_Written request_
Take the material below and retype it in full; pictures are left out.

_Provided material_
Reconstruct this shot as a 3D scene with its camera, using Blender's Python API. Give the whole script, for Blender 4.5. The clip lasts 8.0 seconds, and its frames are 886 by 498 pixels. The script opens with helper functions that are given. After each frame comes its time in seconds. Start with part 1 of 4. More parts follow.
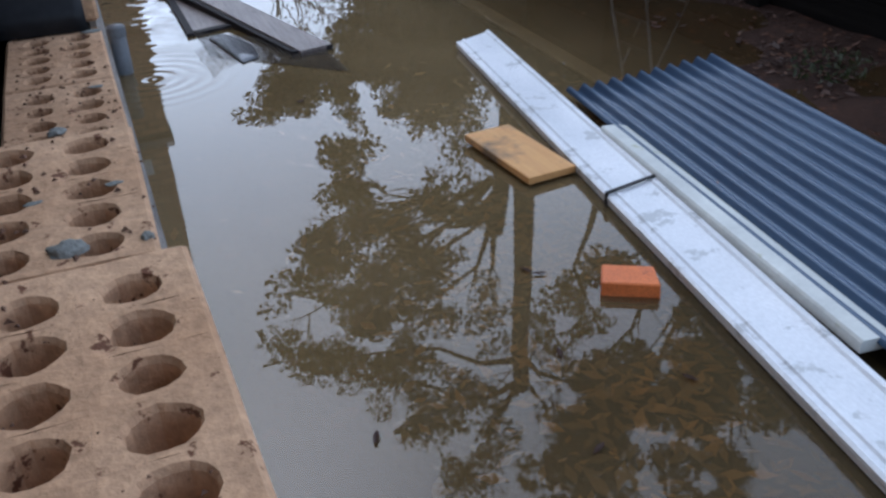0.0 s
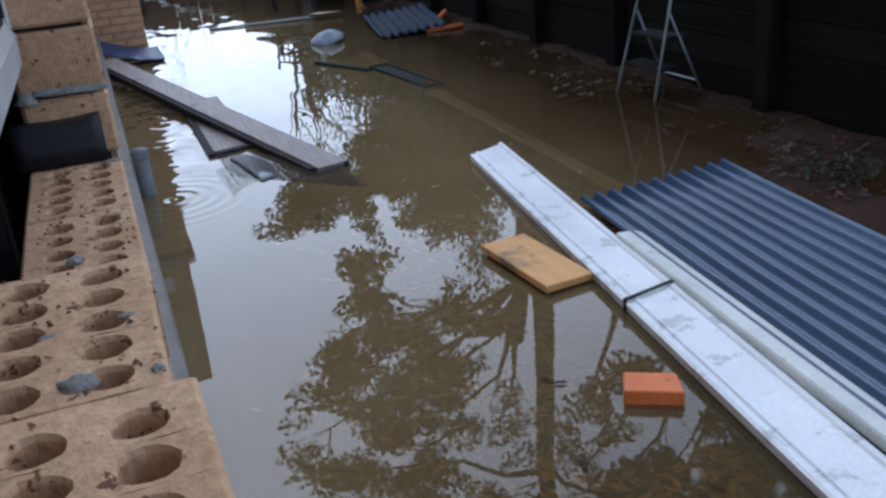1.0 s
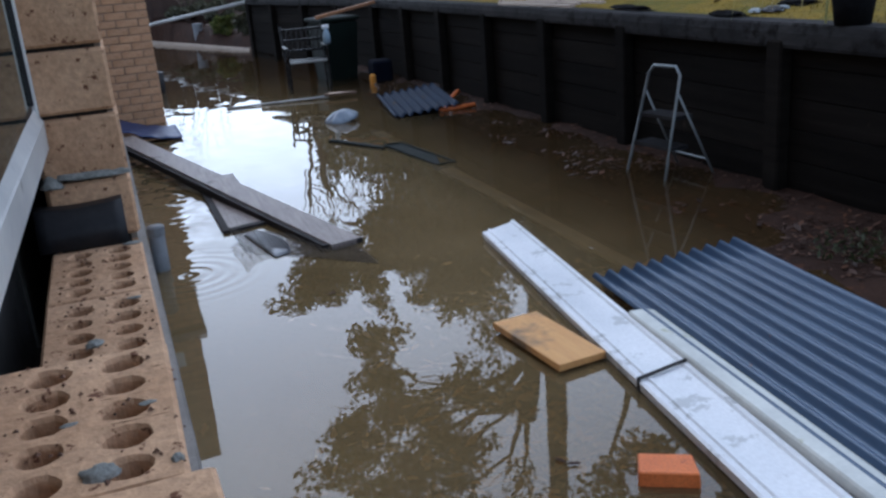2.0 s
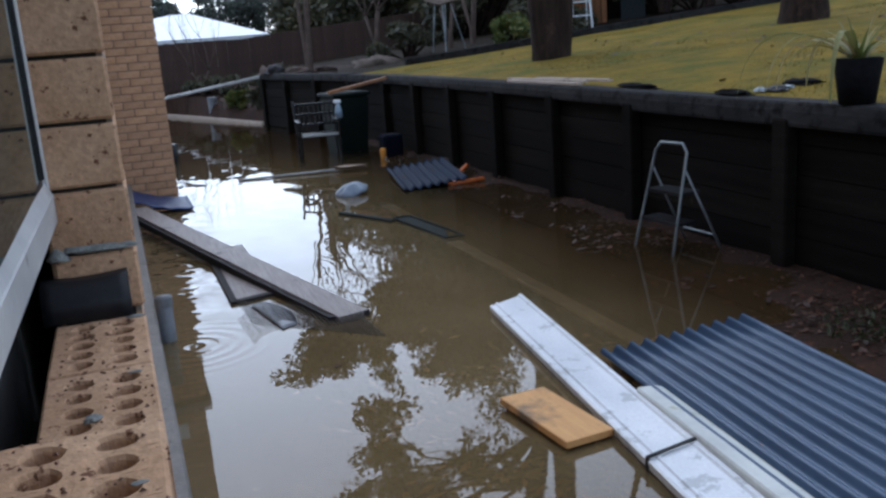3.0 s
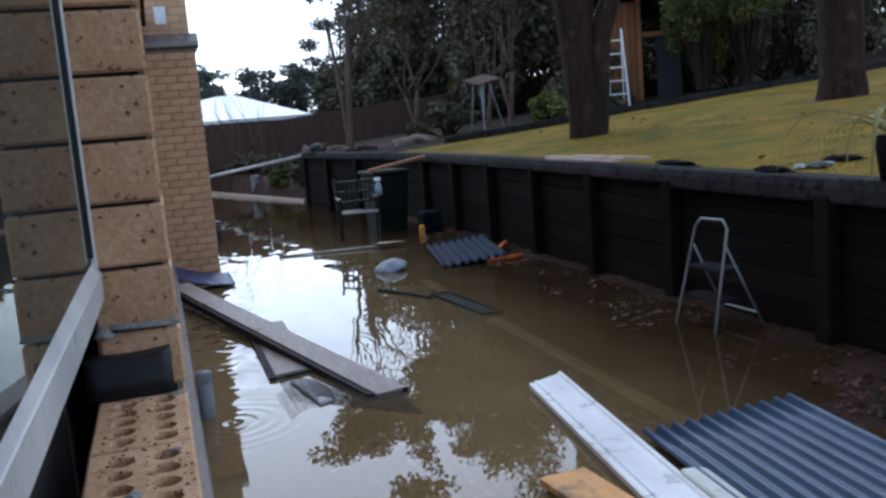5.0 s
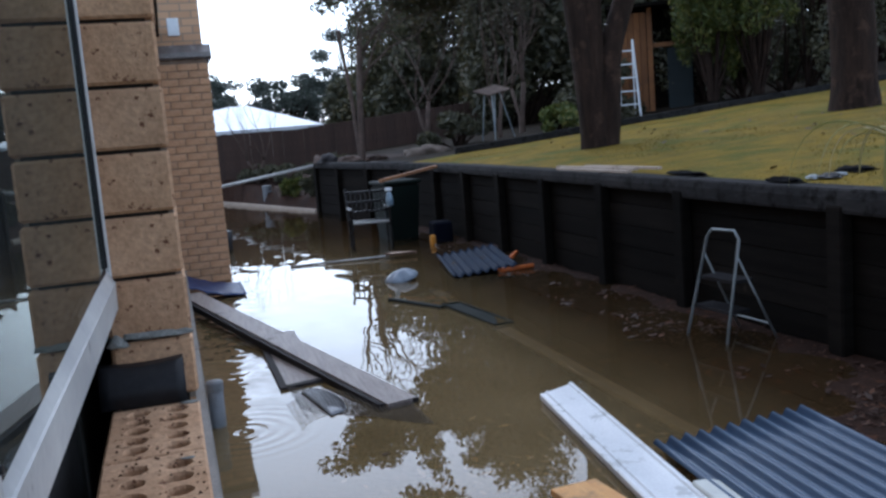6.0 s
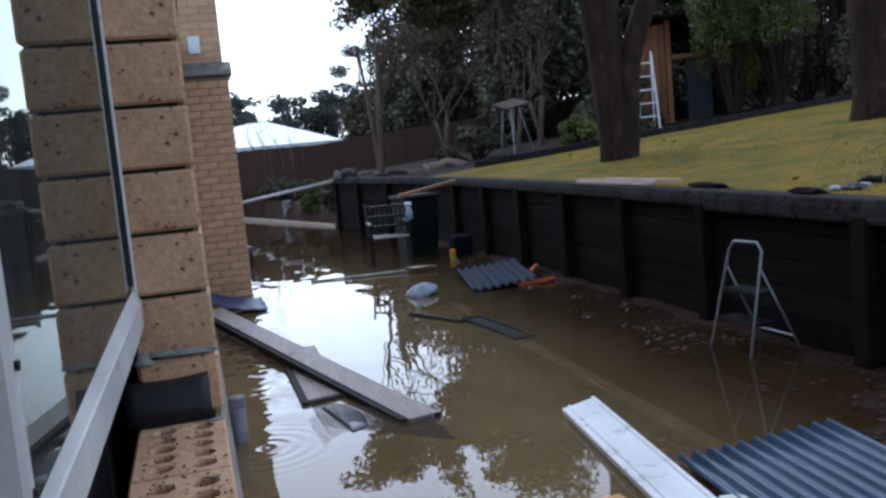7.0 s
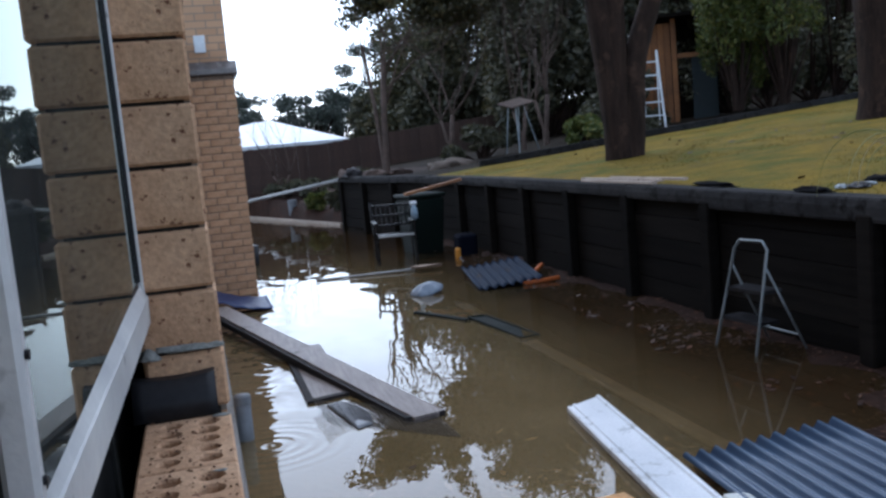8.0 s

_Exercise answer_
Reconstruct this shot as a 3D scene with its camera, using Blender's Python API. Give the whole script, for Blender 4.5. The clip lasts 8.0 seconds, and its frames are 886 by 498 pixels. The script opens with helper functions that are given. After each frame comes its time in seconds. Start with part 1 of 4. More parts follow.
0.0 s
1.0 s
2.0 s
3.0 s
5.0 s
6.0 s
7.0 s
8.0 s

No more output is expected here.